__Aim of the exercise__:
Will you output all of the data below exactly, omitting the images?

__Collected material__:
+++

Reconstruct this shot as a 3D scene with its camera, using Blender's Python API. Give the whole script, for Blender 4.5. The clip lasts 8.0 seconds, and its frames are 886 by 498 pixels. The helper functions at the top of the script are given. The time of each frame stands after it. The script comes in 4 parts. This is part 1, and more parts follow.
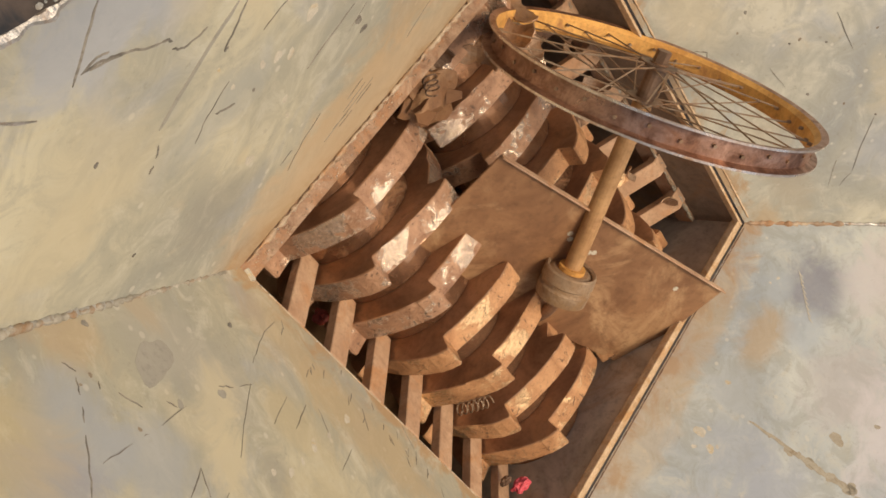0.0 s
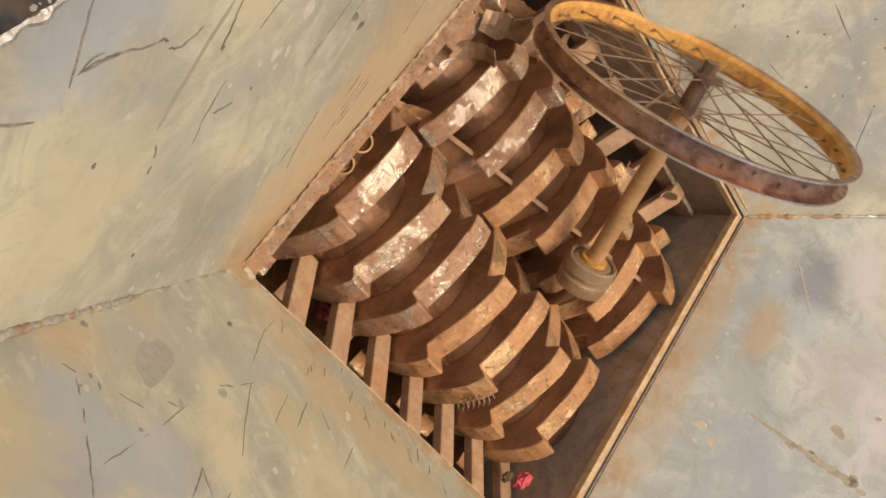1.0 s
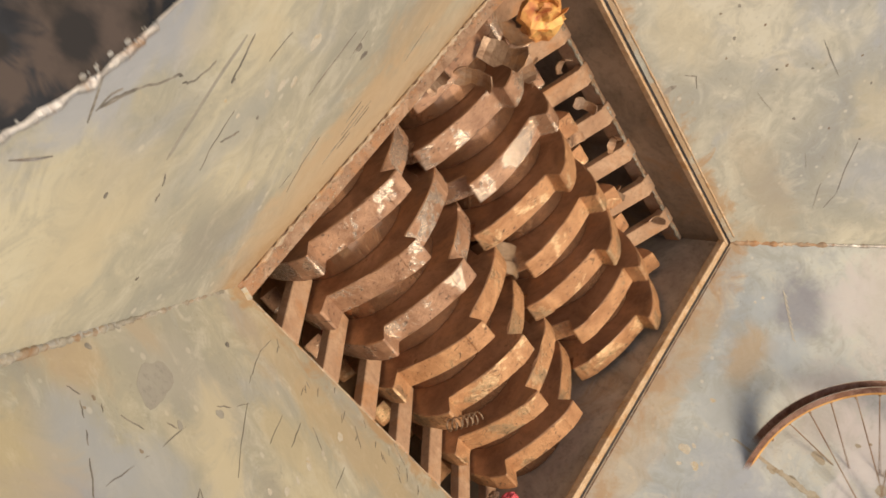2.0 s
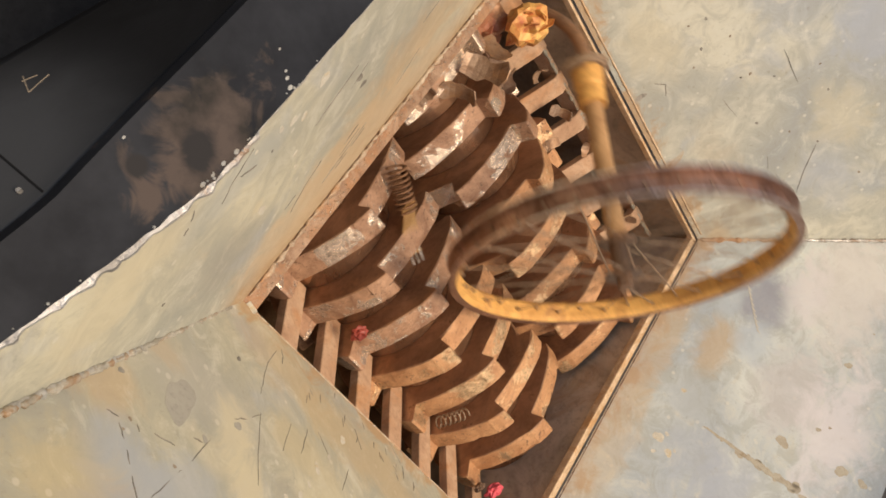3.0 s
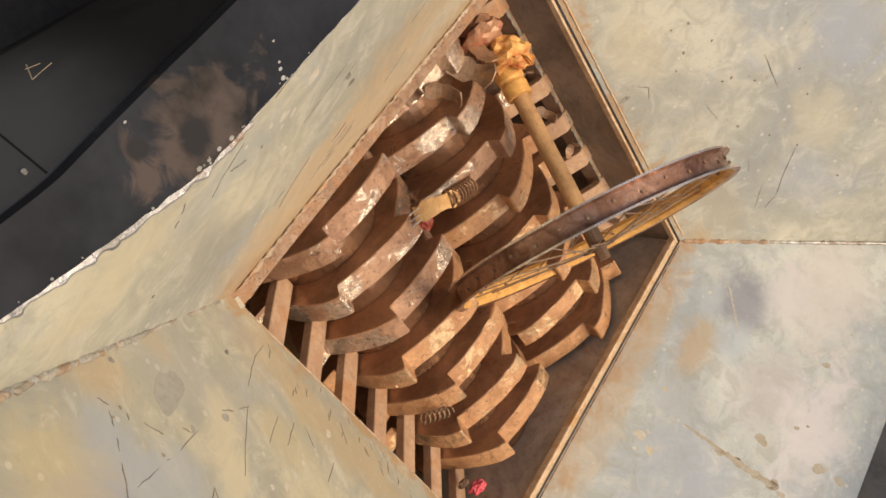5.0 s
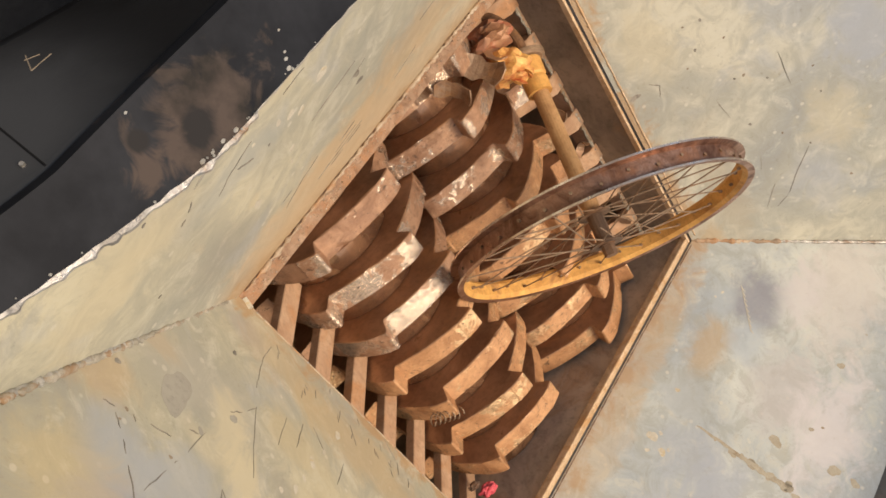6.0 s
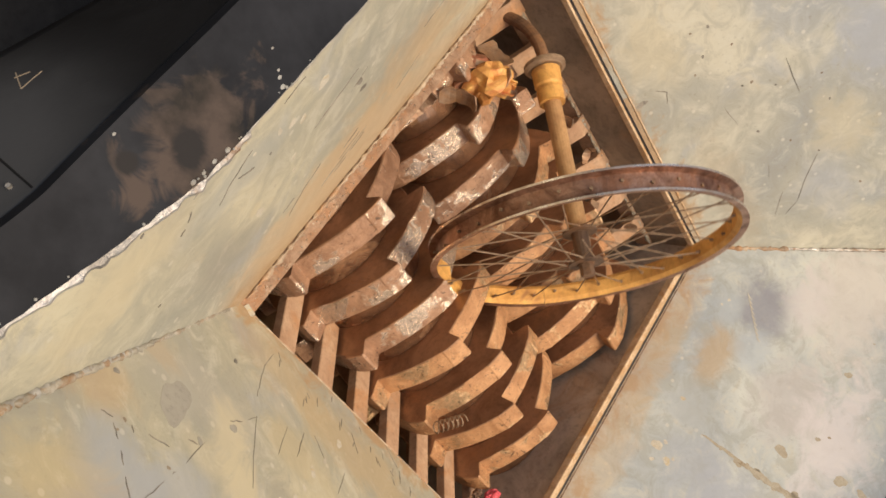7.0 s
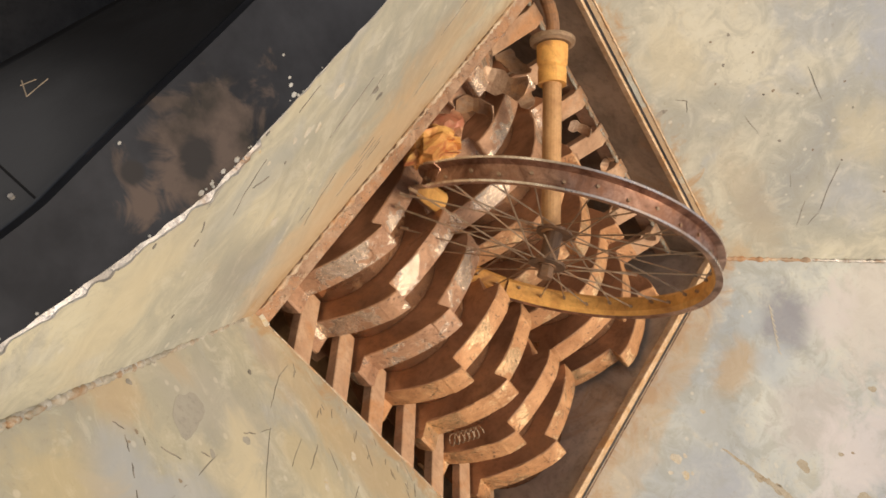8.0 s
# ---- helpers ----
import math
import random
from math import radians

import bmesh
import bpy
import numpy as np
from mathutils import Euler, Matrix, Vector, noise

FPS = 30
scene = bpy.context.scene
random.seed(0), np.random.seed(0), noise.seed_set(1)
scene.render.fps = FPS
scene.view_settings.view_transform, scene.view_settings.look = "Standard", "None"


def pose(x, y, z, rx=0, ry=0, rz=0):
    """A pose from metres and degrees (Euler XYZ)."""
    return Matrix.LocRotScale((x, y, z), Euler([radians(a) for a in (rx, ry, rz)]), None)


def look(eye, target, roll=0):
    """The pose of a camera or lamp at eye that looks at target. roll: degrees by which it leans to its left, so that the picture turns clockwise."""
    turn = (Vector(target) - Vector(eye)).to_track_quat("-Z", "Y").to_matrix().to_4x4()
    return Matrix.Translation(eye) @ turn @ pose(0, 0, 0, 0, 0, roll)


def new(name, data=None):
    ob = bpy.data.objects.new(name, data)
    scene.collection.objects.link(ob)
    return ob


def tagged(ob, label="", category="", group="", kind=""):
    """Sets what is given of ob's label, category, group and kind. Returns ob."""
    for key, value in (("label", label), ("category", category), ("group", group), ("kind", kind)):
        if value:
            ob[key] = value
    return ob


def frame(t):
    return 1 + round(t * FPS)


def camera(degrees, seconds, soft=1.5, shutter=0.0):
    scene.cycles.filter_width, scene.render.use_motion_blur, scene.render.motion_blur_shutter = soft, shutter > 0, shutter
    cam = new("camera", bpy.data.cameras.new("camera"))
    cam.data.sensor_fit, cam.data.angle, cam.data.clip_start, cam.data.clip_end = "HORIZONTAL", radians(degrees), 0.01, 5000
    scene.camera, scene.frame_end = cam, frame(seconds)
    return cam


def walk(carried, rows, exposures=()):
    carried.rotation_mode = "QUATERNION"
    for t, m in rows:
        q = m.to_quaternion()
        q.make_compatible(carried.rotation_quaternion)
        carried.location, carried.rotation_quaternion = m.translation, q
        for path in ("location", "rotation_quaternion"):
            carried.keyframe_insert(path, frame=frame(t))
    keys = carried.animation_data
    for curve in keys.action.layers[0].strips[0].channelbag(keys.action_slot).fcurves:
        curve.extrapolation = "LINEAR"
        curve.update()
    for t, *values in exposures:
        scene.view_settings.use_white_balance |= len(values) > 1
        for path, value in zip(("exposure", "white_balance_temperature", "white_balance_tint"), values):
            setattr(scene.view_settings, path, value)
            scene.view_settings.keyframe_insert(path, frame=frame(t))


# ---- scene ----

+++

__Finished exercise__:
Reconstruct this shot as a 3D scene with its camera, using Blender's Python API. Give the whole script, for Blender 4.5. The clip lasts 8.0 seconds, and its frames are 886 by 498 pixels. The helper functions at the top of the script are given. The time of each frame stands after it. The script comes in 4 parts. This is part 1, and more parts follow.
0.0 s
1.0 s
2.0 s
3.0 s
5.0 s
6.0 s
7.0 s
8.0 s
# ---- helpers ----
import math
import random
from math import radians

import bmesh
import bpy
import numpy as np
from mathutils import Euler, Matrix, Vector, noise

FPS = 30
scene = bpy.context.scene
random.seed(0), np.random.seed(0), noise.seed_set(1)
scene.render.fps = FPS
scene.view_settings.view_transform, scene.view_settings.look = "Standard", "None"


def pose(x, y, z, rx=0, ry=0, rz=0):
    """A pose from metres and degrees (Euler XYZ)."""
    return Matrix.LocRotScale((x, y, z), Euler([radians(a) for a in (rx, ry, rz)]), None)


def look(eye, target, roll=0):
    """The pose of a camera or lamp at eye that looks at target. roll: degrees by which it leans to its left, so that the picture turns clockwise."""
    turn = (Vector(target) - Vector(eye)).to_track_quat("-Z", "Y").to_matrix().to_4x4()
    return Matrix.Translation(eye) @ turn @ pose(0, 0, 0, 0, 0, roll)


def new(name, data=None):
    ob = bpy.data.objects.new(name, data)
    scene.collection.objects.link(ob)
    return ob


def tagged(ob, label="", category="", group="", kind=""):
    """Sets what is given of ob's label, category, group and kind. Returns ob."""
    for key, value in (("label", label), ("category", category), ("group", group), ("kind", kind)):
        if value:
            ob[key] = value
    return ob


def frame(t):
    return 1 + round(t * FPS)


def camera(degrees, seconds, soft=1.5, shutter=0.0):
    scene.cycles.filter_width, scene.render.use_motion_blur, scene.render.motion_blur_shutter = soft, shutter > 0, shutter
    cam = new("camera", bpy.data.cameras.new("camera"))
    cam.data.sensor_fit, cam.data.angle, cam.data.clip_start, cam.data.clip_end = "HORIZONTAL", radians(degrees), 0.01, 5000
    scene.camera, scene.frame_end = cam, frame(seconds)
    return cam


def walk(carried, rows, exposures=()):
    carried.rotation_mode = "QUATERNION"
    for t, m in rows:
        q = m.to_quaternion()
        q.make_compatible(carried.rotation_quaternion)
        carried.location, carried.rotation_quaternion = m.translation, q
        for path in ("location", "rotation_quaternion"):
            carried.keyframe_insert(path, frame=frame(t))
    keys = carried.animation_data
    for curve in keys.action.layers[0].strips[0].channelbag(keys.action_slot).fcurves:
        curve.extrapolation = "LINEAR"
        curve.update()
    for t, *values in exposures:
        scene.view_settings.use_white_balance |= len(values) > 1
        for path, value in zip(("exposure", "white_balance_temperature", "white_balance_tint"), values):
            setattr(scene.view_settings, path, value)
            scene.view_settings.keyframe_insert(path, frame=frame(t))


# ---- scene ----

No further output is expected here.